Steve Pratt talks to Cuba Gooding Jnr about the claims he's made poor choices after winning an Oscar for Jerry Maguire.
YOU have to wait until the final credits roll to see Cuba Gooding Jnr's most surprising work in his new film The Fighting Temptations. There you'll see the Oscar-winning star perform a breath-taking breakdance routine.
Not quite what you expect from the actor whose portrayal of football player Rod Tidwell in Jerry Maguire earned him an Academy Award as best supporting actor. He reveals that his career began breakdancing as a street performer, before turning professional as one of the back-up dancers to Lionel Richie at the closing ceremony of the 1984 Olympics.
His breakdance turn in The Fighting Temptations arose from the director asking him what he'd like to do on screen over the credits.
"I was sore for days after dancing. I don't move like I used to," says Gooding Jnr. He didn't get to dance in the film itself as his character, an advertising executive back his small home town to organise a gospel choir, is an awkward mover.
Since the Oscar win, his movies have included serious dramas, including Instinct with Anthony Hopkins and Men Of Honour with Robert De Niro, as well as more forgettable, lightweight fare such as Boat Trip and Snow Dogs.
He doesn't necessarily think the Oscar has stopped him getting the kind of roles he'd like because all kinds of factors come into play when casting. "I know there has been a lot of criticism in the roles I've done afterwards, that they don't live up to what Jerry Maguire was," he admits.
"It's funny when I read that. I can either buy into it or hear it and move on. One studio head said my role choices were that of a 40-year-old woman. I think the statement he was trying to make is that being an African-American actor, the choices are limited.
"To change the opinion of film-makers is a fight. Roles that aren't written African-American are presumed to be Caucasian. I was always a huge fan of the Daredevil comics and went after a role. The director wouldn't even meet with me because he said the role couldn't be black. You'd think at this point in my career I'd at least earned the respect to sit and have a conversation with him. Things like that to me are kind of silly."
Accepting roles in family films isn't a conscious effort because he's a parent. Having children doesn't define the roles he takes. "I'll be open to take kids' movies but it won't stop me doing a film with Quentin Tarantino or anybody," he says.
He has a good meaty role in forthcoming release Radio, which is based on a real life story. He plays a mentally handicapped man who's still at high school age and wanders the streets of a South Carolina town pushing a pram with a radio on it.
"Wait until you see that one. Talk about an awkward performance. It's been well-received and I found I lost myself in the character," he says.
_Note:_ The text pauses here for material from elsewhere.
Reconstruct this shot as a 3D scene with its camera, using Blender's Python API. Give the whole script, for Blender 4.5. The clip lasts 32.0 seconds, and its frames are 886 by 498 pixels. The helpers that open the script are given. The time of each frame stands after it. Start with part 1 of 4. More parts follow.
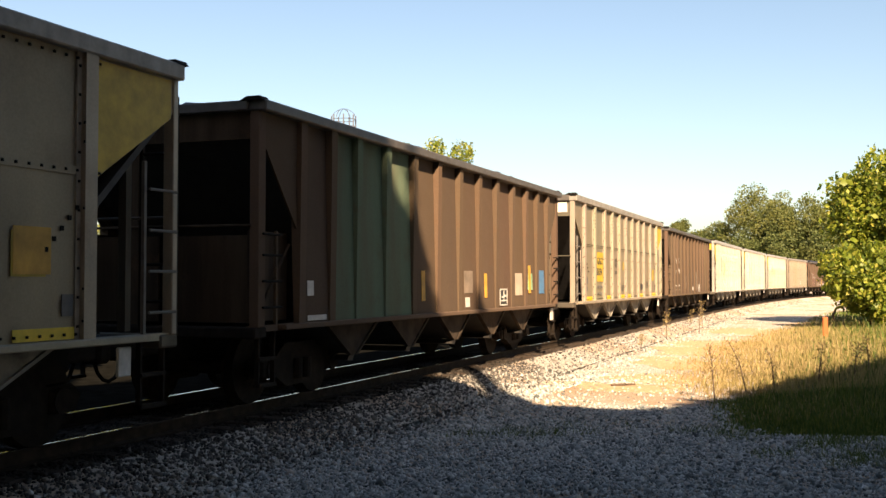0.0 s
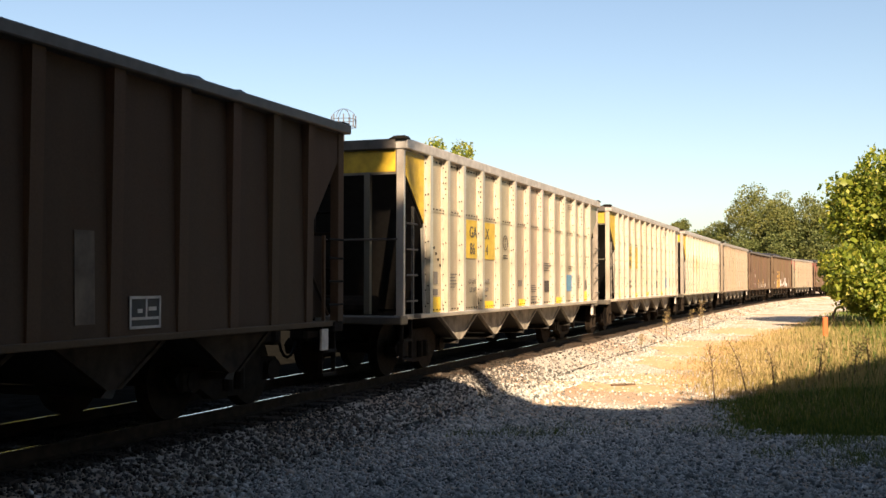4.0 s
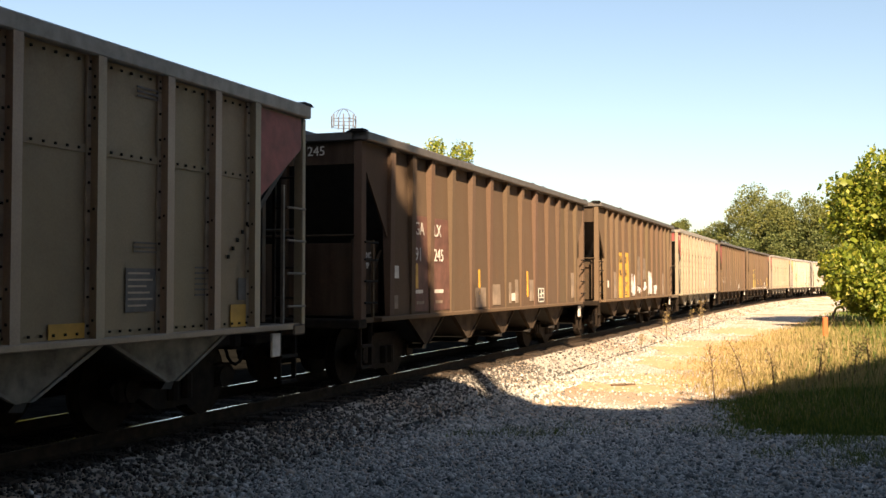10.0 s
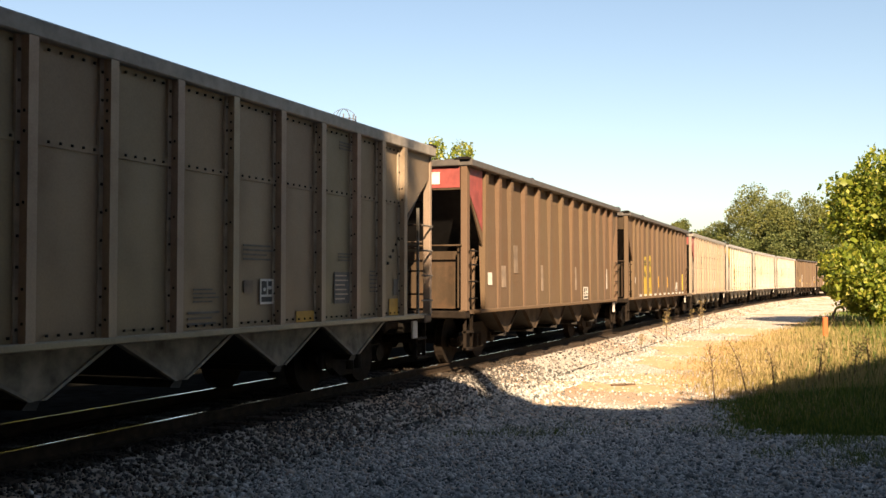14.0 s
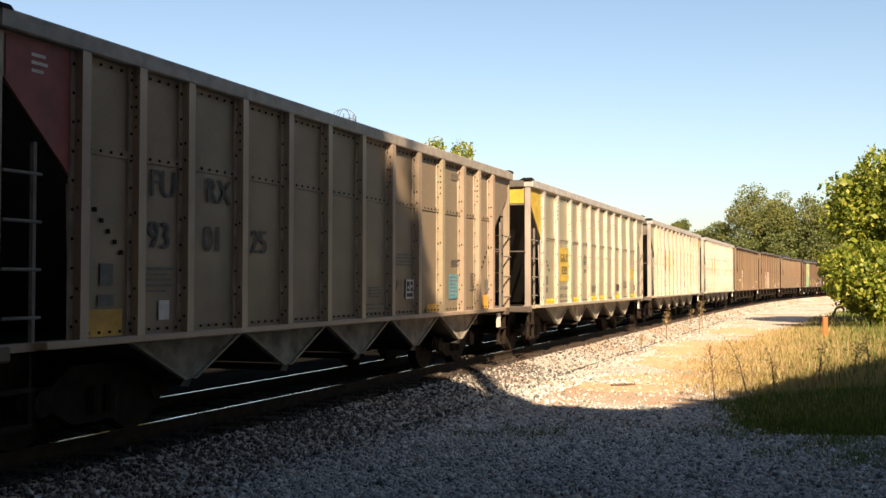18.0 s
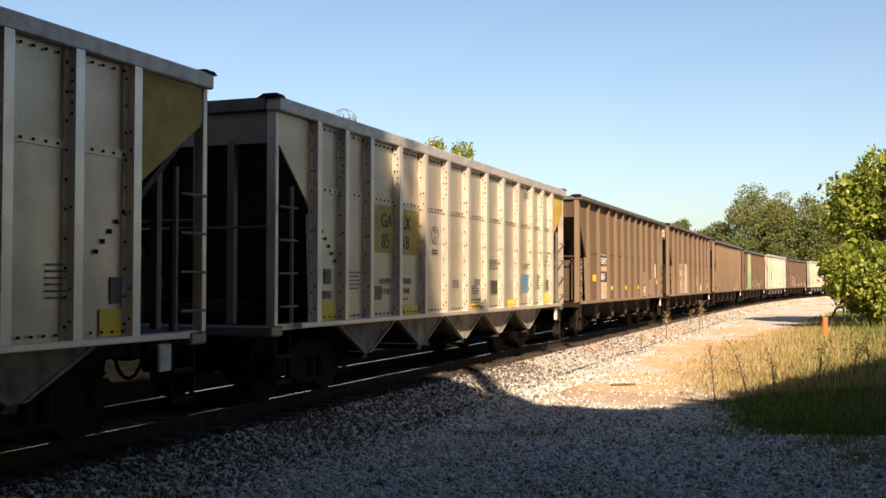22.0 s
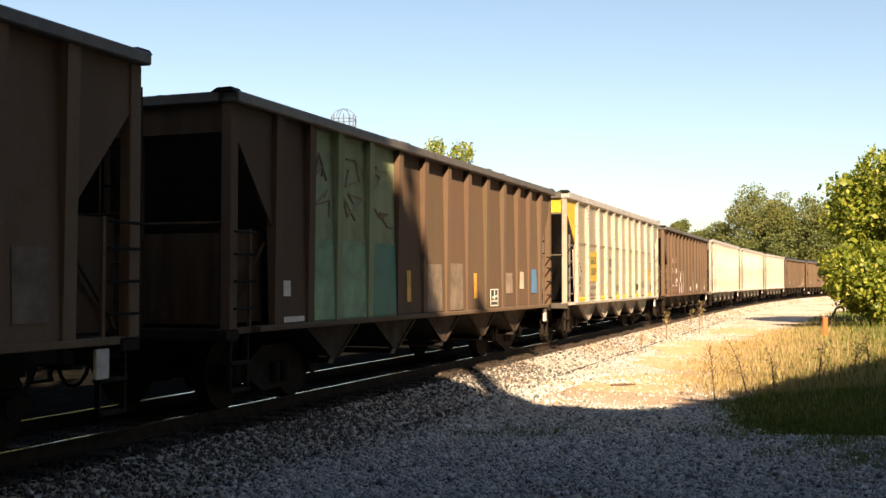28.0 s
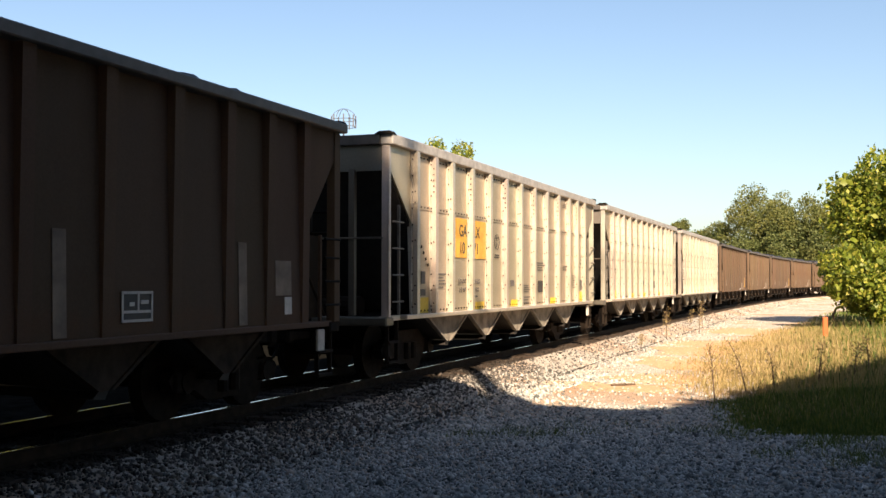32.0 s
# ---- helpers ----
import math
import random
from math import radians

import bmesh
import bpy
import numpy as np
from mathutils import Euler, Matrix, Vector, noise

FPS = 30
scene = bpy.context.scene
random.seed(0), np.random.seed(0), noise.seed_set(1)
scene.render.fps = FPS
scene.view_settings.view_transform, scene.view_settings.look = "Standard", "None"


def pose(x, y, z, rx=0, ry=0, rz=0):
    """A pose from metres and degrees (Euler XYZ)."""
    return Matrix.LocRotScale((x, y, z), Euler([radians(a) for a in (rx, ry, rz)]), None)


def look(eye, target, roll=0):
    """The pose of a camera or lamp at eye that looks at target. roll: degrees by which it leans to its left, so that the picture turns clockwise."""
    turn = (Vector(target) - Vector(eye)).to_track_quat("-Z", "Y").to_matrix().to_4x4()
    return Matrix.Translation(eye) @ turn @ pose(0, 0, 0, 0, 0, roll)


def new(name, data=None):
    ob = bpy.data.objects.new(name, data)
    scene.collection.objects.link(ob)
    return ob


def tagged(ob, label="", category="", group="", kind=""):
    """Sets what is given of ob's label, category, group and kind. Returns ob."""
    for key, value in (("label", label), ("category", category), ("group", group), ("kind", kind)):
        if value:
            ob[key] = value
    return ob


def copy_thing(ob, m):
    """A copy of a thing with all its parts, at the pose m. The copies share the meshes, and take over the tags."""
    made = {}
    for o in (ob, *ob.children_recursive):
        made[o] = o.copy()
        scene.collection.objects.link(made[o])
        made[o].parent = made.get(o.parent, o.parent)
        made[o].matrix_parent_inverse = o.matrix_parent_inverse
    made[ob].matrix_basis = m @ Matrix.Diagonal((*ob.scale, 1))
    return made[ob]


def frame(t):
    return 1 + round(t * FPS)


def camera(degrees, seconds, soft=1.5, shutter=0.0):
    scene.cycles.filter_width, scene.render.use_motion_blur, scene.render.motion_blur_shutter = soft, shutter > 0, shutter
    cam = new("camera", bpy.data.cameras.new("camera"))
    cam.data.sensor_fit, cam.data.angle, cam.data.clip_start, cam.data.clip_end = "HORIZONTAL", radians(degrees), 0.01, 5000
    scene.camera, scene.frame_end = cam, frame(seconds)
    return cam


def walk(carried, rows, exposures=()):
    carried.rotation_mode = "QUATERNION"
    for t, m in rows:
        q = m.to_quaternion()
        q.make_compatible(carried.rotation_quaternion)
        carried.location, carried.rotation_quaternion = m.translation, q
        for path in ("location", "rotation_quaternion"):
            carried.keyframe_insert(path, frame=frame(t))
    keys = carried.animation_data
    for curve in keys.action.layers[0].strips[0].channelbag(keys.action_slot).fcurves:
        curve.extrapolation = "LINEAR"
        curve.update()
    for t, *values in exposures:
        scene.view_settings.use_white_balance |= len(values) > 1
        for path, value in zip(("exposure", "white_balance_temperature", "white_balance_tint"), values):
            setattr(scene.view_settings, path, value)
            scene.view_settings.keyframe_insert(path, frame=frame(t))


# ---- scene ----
# The camera stands on the gravel beside the railway; the rail heads lie at z = 0.
EYE = (0.0, 0.0, 1.621)
# the clip's camera opens up while a dark car fills the view: seconds, stops, kelvin, tint
EXPOSURES = [(t, STOPS + e, 7300 if e >= 0 else 6600, 11) for STOPS in (1.78,) for t, e in (
    (0, 0.1), (2, -0.1), (3, 0.1), (5.5, -0.25), (8, -0.2), (9, 0.0), (10, 0.14), (12, 0.18), (13, 0.1), (14.5, 0.05), (17, 0.1), (19, -0.2), (22, -0.2), (23, 0.06), (24, 0.24), (25, 0.14), (29, 0.06), (30, -0.1), (31, 0.1), (32, -0.05))]
cam = camera(45.35, 32.0, soft=1.5)
STAND = Matrix.Translation(EYE) @ pose(0, 0, 0, 91.749, 0, 0) @ pose(0, 0, 0, 0, 0, 0.052)
walk(cam, [(0.0, STAND), (32.0, STAND)], EXPOSURES)

# ---- world, sun, exposure ----
SUN_AZ, SUN_EL = math.atan2(0.171, -0.985), radians(35.5)
SUN_DIR = Vector((math.sin(SUN_AZ) * math.cos(SUN_EL), math.cos(SUN_AZ) * math.cos(SUN_EL), math.sin(SUN_EL)))
world = bpy.data.worlds.new("world")
scene.world = world
world.use_nodes = True
wn, wl = world.node_tree.nodes, world.node_tree.links
sky = wn.new("ShaderNodeTexSky")
sky.sky_type, sky.sun_disc, sky.sun_elevation, sky.sun_rotation = "NISHITA", False, SUN_EL, SUN_AZ
sky.air_density, sky.dust_density, sky.ozone_density = 1.0, 1.2, 1.4
wn["Background"].inputs["Strength"].default_value = 0.051
wl.new(sky.outputs["Color"], wn["Background"].inputs["Color"])
sun_data = bpy.data.lights.new("sun", "SUN")
sun_data.energy, sun_data.angle, sun_data.color = 5.0, radians(0.55), (1.0, 0.77, 0.55)
sun = new("sun", sun_data)
sun.matrix_world = look(SUN_DIR * 60, (0, 0, 0))


# ---- materials ----
def material(name, rough=0.6, metal=0.0):
    m = bpy.data.materials.new(name)
    m.use_nodes = True
    nt = m.node_tree
    b = nt.nodes["Principled BSDF"]
    b.inputs["Specular IOR Level"].default_value = 0.12 if rough > 0.8 else 0.4
    b.inputs["Roughness"].default_value, b.inputs["Metallic"].default_value = rough, metal
    return m, nt, b


def node(nt, kind, **values):
    n = nt.nodes.new(kind)
    for key, v in values.items():
        n.inputs[key].default_value = v
    return n


def ramp(nt, fac, stops):
    r = nt.nodes.new("ShaderNodeValToRGB")
    els = r.color_ramp.elements
    while len(els) < len(stops):
        els.new(0.5)
    for e, (p, c) in zip(els, stops):
        e.position, e.color = p, (*c, 1.0) if len(c) == 3 else c
    nt.links.new(fac, r.inputs["Fac"])
    return r.outputs["Color"]


def noise_of(nt, scale, coords="Object", stretch=None, detail=4.0, rough=0.6):
    tc = nt.nodes.new("ShaderNodeTexCoord")
    n = node(nt, "ShaderNodeTexNoise", Scale=scale, Detail=detail, Roughness=rough)
    if stretch:
        mp = nt.nodes.new("ShaderNodeMapping")
        mp.inputs["Scale"].default_value = stretch
        nt.links.new(tc.outputs[coords], mp.inputs["Vector"])
        nt.links.new(mp.outputs["Vector"], n.inputs["Vector"])
        return n.outputs["Fac"], mp
    nt.links.new(tc.outputs[coords], n.inputs["Vector"])
    return n.outputs["Fac"], None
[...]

The role came his way through a friend who's a studio executive, although he's aware the makers were originally courting a "real big star", who turned down the role. Gooding Jnr also knows that when casting an African-American character, the list of black lead actors who are "somewhat bankable" is pretty short. His other role is voicing a horse in the new Disney animation Home On The Range. He recorded his contribution over a four-year span, with the makers taking the microphone to wherever he was working including LA, Canada and Germany.
It was movies rather than individual actors that made him want to act in the first place. "I remember as a kid seeing Superman and wanting to do that, and The Wizard Of oz and wanting to be in that," he says.
"I liked people like Tom Cruise and Timothy Hutton, guys closer to my age who were doing the things I felt I wanted to do. Then there was Eddie Murphy."
He made the decision to go with drama rather than sport - he was a pole vaulter and track star - in his high school senior year when football practice classed with play production.
While playing the highwayman in a school stage version of Tom Jones, an agent came backstage and offered to represent him. Eventually he decided to wait a year until he was 18 before pursuing his dream.
If his own children want to act, he says they'll have to wait until they reach that age. "I don't want them to be child actors because it's too much responsibility on them," he says.